There are various reasons, valid and spurious, for the prevalence of anti-Western feelings and resentment -- political, economic, cultural, psychological -- in the Third World. Colonialism prevailed in some parts, and its heritage (to put it cautiously) has been mixed. But the post-colonial hangover was of surprisingly short duration, and I feel a little less apprehensive than the authors of this book about the prospects of the present attempts to resuscitate the hangover. There will be resistance against certain aspects of globalism, economic and cultural, which hurt the non-Western world; Islamist radicals will continue to preach holy war and they will attack ideologically (and also physically) the big Satan as well as the various smaller Satans spreading moral and spiritual corruption. There will be tensions in Western Europe as the number of Muslims in these countries grows and their integration stalls.

But I strongly doubt whether all this amounts to a deep, burning hatred of the rest against the West. It is also a generational problem affecting only some. Nationalist and fanatical religious movements too are subject to what Max Weber called routinization and what is known in the Arab world as the Salafi burnout (Salafi being the Egyptian equivalent of Wahhabism).

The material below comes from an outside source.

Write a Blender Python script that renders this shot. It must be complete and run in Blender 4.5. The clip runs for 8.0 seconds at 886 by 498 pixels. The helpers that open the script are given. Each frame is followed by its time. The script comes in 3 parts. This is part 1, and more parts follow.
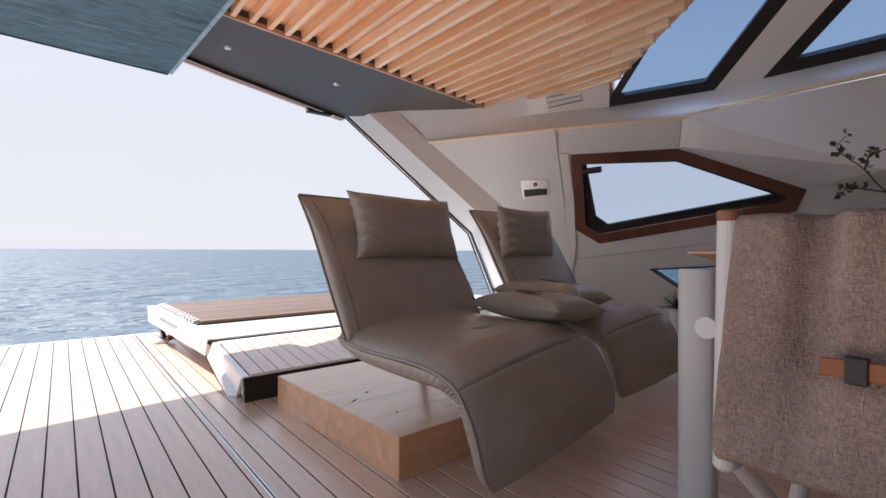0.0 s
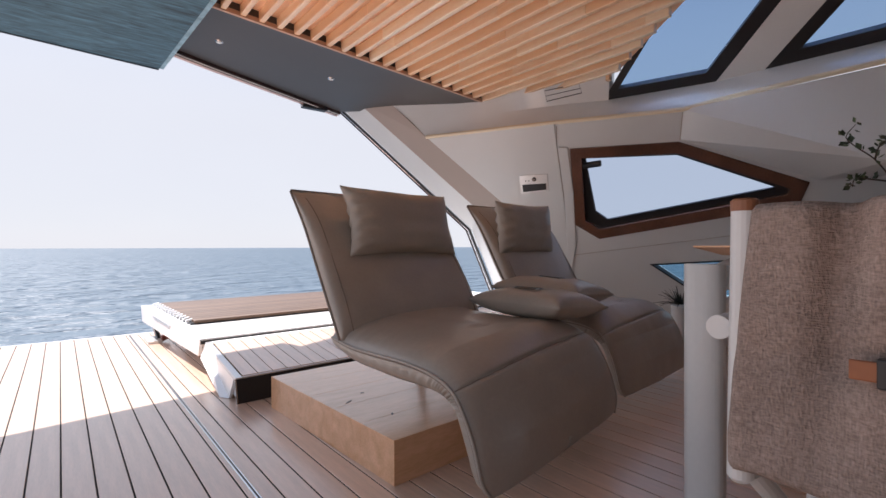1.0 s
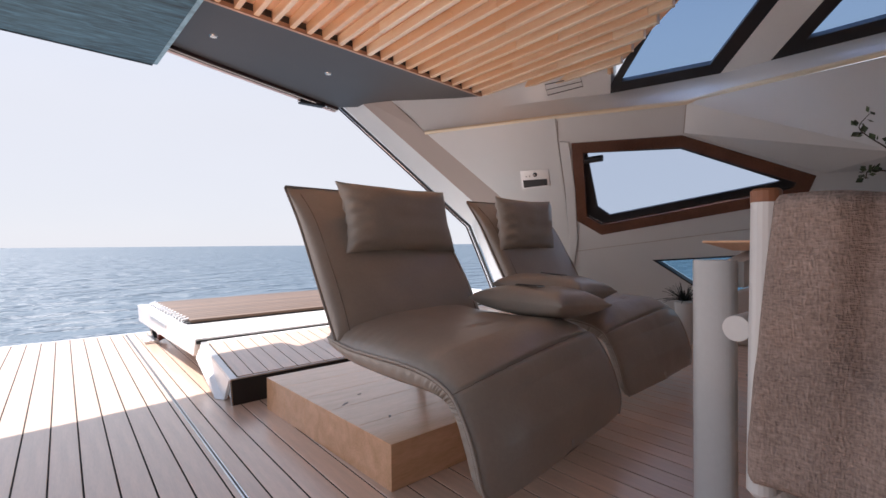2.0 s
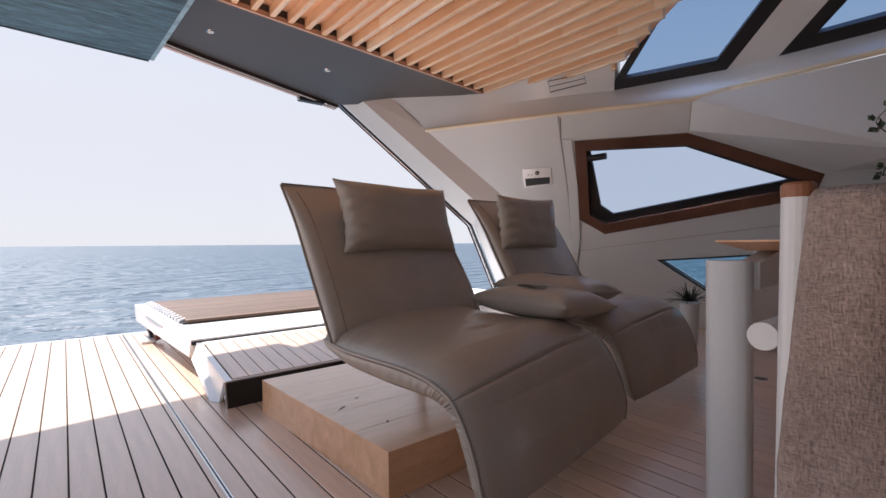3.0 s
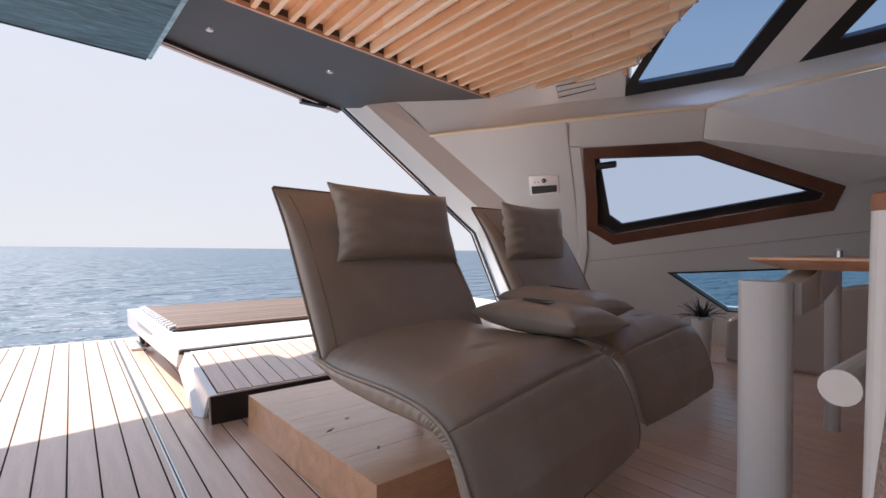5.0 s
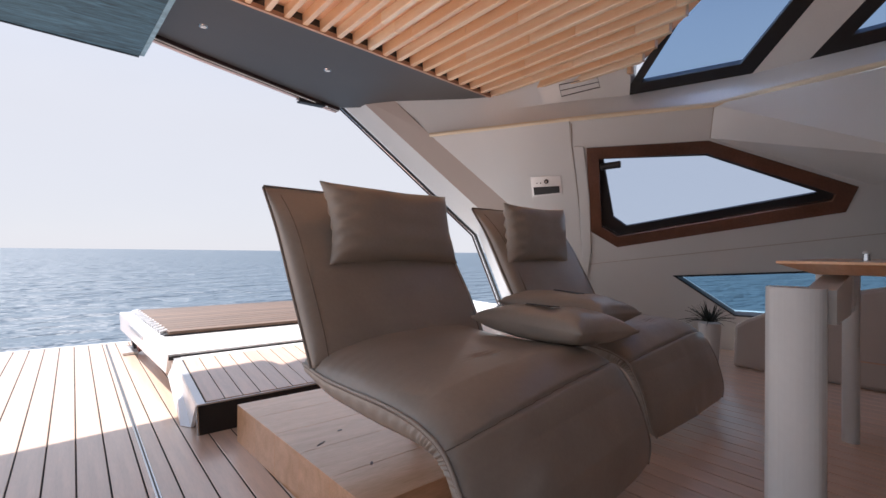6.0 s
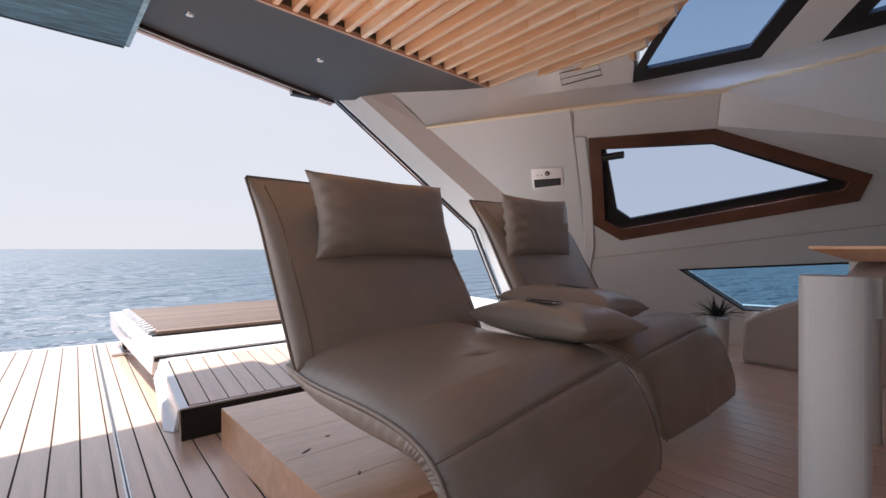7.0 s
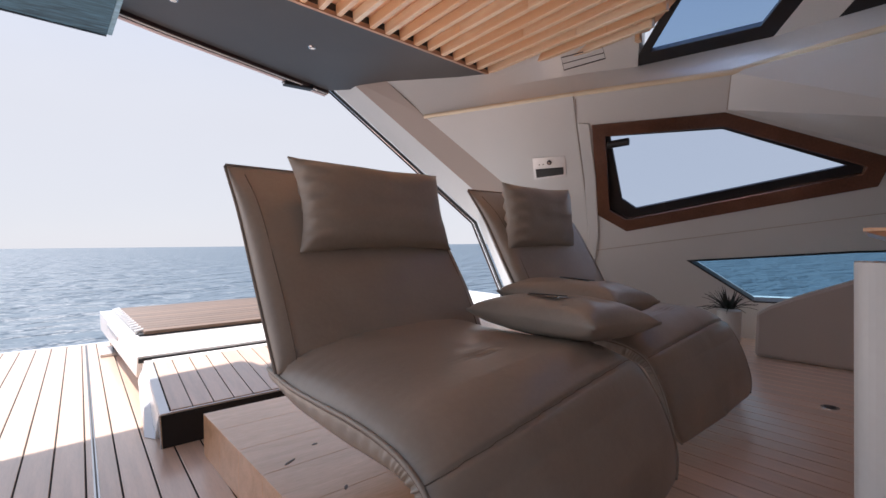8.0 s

With all this, the war against the West is at present a major issue and its underlying motives ought to be studied. I doubt whether much can be done about it; powerful and relatively rich societies have provoked suspicion and envy and attracted enmity throughout history. I do not share the belief of Buruma and Margalit that religion could be a force for good in the Middle East, offering the only hope of a peaceful way out of the mess. The only known way to reduce such hostility is for the West to become less rich and less powerful.

It is the great merit of “Occidentalism” to have given a fresh impetus to the study of this topic and above all to have traced the Western (or, to be precise, European) roots of the new anti-Westernism. The authors cover a great deal of space on their journey, which starts at an anti-Western conference in Kyoto, Japan, during World War II and ends (for reasons not entirely persuasive) in present-day Jerusalem. Having covered so much ground, it is probably inevitable that they come up with some doubtful comparisons; to call the Russian religious thinker Leontiev the Russian Nietzsche is about as correct as calling the German humanist Herder a precursor of Nazism.

But an important book should not be judged by minor aberrations. Buruma and Margalit’s book is a major contribution to our knowledge -- provided that it does not contribute to a spread of the term occidentalism.